* Begin *

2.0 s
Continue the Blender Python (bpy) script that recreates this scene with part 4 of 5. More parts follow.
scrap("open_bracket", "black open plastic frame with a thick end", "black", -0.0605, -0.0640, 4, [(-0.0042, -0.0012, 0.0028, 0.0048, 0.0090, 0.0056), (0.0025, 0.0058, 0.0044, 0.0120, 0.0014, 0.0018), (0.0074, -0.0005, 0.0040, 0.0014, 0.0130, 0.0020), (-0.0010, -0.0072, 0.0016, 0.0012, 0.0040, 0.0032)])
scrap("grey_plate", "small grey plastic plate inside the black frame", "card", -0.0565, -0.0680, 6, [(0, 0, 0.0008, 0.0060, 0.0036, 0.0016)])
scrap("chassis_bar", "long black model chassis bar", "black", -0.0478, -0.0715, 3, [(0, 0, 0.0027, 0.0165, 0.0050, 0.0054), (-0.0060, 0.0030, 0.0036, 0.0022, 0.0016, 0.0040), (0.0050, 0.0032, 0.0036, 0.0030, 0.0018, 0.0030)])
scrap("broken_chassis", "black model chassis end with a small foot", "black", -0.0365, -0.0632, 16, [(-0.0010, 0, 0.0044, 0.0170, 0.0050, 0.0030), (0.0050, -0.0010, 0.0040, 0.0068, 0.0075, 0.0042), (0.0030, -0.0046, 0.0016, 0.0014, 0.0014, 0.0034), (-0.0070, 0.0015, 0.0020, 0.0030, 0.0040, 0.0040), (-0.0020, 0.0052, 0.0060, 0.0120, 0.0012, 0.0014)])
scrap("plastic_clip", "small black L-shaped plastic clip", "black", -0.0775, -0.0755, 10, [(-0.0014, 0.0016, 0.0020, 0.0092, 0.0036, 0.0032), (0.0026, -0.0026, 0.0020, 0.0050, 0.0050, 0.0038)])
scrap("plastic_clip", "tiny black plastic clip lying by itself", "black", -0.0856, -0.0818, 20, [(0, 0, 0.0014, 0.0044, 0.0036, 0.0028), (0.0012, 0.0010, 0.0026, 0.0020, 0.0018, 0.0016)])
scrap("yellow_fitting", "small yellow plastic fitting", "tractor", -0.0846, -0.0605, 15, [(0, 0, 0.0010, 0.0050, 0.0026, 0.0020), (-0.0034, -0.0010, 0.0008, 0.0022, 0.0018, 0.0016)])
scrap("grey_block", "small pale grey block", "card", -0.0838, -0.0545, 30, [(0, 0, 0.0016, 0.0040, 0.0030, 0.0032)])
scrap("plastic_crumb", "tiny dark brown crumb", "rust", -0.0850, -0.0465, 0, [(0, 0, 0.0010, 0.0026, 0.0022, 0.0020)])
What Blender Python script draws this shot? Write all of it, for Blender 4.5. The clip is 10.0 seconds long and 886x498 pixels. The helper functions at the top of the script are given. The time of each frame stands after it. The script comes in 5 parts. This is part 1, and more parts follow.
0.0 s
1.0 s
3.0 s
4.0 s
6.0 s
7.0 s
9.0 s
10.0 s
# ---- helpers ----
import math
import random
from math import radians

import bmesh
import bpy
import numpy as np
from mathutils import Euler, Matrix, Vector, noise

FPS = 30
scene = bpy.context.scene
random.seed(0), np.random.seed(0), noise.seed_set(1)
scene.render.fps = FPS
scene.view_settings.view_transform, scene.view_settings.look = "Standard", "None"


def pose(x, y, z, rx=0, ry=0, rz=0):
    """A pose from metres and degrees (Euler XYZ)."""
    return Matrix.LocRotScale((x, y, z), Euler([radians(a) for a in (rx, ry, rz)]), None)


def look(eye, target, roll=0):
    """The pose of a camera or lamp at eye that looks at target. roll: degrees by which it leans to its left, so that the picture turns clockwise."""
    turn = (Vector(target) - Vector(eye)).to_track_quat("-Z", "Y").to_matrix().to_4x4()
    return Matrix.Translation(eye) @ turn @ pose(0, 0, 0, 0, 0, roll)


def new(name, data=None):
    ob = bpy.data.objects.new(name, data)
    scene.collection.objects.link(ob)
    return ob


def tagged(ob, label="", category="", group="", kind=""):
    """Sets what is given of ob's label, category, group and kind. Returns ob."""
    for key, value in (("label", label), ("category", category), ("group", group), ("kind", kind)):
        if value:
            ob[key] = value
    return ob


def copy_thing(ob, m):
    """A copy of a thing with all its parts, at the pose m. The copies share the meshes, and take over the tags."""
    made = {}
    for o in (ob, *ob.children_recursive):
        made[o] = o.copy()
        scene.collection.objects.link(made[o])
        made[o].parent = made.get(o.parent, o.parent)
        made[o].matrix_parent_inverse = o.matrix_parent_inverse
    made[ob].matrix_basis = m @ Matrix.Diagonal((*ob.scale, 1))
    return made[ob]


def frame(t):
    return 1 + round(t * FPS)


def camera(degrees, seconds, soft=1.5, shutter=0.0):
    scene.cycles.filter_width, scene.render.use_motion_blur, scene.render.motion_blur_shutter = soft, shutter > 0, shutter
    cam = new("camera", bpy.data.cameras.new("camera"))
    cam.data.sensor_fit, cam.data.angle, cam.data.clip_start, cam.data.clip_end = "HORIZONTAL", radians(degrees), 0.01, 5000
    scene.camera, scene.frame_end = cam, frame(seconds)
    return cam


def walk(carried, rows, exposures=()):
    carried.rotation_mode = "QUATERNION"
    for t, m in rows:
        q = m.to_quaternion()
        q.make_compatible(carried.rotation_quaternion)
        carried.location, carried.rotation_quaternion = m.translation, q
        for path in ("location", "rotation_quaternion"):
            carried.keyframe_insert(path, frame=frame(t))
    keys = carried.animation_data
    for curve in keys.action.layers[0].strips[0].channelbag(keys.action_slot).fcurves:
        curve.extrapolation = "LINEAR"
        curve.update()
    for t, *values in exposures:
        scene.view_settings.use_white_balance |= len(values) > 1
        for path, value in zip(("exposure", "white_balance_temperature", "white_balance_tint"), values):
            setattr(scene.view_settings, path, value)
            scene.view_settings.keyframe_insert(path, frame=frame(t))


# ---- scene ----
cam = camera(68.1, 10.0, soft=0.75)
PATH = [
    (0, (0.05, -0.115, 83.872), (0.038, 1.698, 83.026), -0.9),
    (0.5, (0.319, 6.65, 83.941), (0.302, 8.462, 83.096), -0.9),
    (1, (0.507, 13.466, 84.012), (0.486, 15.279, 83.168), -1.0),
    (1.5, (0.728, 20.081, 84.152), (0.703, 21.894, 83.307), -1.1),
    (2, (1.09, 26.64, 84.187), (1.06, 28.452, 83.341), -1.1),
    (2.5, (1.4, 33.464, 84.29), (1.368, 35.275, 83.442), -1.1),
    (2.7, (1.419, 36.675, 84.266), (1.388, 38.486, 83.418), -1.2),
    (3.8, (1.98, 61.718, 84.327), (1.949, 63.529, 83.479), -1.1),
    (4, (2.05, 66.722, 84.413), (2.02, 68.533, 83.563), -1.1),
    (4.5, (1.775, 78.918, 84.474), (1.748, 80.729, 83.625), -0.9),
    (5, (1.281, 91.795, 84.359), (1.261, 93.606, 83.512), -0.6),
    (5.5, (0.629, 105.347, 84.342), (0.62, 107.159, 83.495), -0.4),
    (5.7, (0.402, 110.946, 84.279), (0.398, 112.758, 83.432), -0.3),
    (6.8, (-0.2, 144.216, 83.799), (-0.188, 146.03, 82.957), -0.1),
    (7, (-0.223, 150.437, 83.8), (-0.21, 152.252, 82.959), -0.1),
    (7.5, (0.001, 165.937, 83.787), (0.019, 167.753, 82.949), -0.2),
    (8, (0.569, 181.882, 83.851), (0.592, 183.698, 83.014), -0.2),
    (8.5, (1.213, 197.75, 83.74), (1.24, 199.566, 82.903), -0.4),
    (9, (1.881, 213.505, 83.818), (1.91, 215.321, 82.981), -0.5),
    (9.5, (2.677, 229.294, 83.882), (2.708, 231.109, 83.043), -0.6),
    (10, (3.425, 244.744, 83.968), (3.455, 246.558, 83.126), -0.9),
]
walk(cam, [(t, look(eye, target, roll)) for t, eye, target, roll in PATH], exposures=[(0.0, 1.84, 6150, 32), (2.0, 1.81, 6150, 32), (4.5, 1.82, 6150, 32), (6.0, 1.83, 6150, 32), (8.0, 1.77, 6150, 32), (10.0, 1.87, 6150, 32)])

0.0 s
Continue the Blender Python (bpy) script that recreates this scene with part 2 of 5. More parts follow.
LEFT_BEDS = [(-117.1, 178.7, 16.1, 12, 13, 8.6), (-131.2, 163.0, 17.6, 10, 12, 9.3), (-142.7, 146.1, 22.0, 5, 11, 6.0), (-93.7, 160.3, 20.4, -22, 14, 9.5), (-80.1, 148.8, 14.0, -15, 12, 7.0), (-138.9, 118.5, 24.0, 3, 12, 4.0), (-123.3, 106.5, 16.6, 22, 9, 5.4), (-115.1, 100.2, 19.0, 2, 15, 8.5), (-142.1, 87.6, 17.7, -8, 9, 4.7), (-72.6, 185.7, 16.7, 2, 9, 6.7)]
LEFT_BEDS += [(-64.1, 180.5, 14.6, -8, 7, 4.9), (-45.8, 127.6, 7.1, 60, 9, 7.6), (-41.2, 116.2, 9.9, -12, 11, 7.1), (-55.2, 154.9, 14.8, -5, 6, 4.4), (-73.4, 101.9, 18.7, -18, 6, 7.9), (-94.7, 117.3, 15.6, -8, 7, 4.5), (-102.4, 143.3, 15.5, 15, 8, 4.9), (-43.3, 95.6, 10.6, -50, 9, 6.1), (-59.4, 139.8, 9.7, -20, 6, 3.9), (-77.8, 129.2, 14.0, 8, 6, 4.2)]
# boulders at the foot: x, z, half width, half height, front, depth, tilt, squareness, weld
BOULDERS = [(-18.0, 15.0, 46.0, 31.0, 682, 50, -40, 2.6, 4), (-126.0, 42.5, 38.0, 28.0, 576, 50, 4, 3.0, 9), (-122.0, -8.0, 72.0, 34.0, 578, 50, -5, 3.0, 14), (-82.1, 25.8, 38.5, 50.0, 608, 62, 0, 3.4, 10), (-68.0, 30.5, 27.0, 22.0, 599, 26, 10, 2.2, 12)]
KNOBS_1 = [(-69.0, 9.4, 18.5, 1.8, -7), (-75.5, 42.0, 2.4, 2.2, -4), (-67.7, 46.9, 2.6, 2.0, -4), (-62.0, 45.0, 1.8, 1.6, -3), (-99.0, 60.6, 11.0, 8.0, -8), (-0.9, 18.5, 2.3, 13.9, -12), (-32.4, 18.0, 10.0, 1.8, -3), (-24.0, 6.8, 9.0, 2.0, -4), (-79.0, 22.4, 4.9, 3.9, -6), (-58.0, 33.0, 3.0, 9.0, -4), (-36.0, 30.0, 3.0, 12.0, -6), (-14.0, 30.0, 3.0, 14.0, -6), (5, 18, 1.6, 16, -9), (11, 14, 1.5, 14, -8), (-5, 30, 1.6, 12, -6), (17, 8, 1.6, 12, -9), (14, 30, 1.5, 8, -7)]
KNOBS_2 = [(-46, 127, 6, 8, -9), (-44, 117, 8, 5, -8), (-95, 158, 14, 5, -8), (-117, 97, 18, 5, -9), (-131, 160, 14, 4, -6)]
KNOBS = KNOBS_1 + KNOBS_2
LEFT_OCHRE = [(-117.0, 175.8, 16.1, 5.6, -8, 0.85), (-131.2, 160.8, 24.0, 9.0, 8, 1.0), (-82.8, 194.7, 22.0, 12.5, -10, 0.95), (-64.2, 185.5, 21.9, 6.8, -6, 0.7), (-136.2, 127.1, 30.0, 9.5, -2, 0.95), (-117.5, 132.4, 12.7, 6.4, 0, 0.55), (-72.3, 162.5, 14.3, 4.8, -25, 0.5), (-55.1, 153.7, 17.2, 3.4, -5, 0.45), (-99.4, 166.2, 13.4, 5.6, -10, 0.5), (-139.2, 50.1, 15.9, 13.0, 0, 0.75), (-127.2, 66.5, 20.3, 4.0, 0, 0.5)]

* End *

- **Requirement**: Using the entries above, return each line that includes the word "roll".

- **Problem solution**:
def look(eye, target, roll=0):
    """The pose of a camera or lamp at eye that looks at target. roll: degrees by which it leans to its left, so that the picture turns clockwise."""
    return Matrix.Translation(eye) @ turn @ pose(0, 0, 0, 0, 0, roll)
walk(cam, [(t, look(eye, target, roll)) for t, eye, target, roll in PATH], exposures=[(0.0, 1.84, 6150, 32), (2.0, 1.81, 6150, 32), (4.5, 1.82, 6150, 32), (6.0, 1.83, 6150, 32), (8.0, 1.77, 6150, 32), (10.0, 1.87, 6150, 32)])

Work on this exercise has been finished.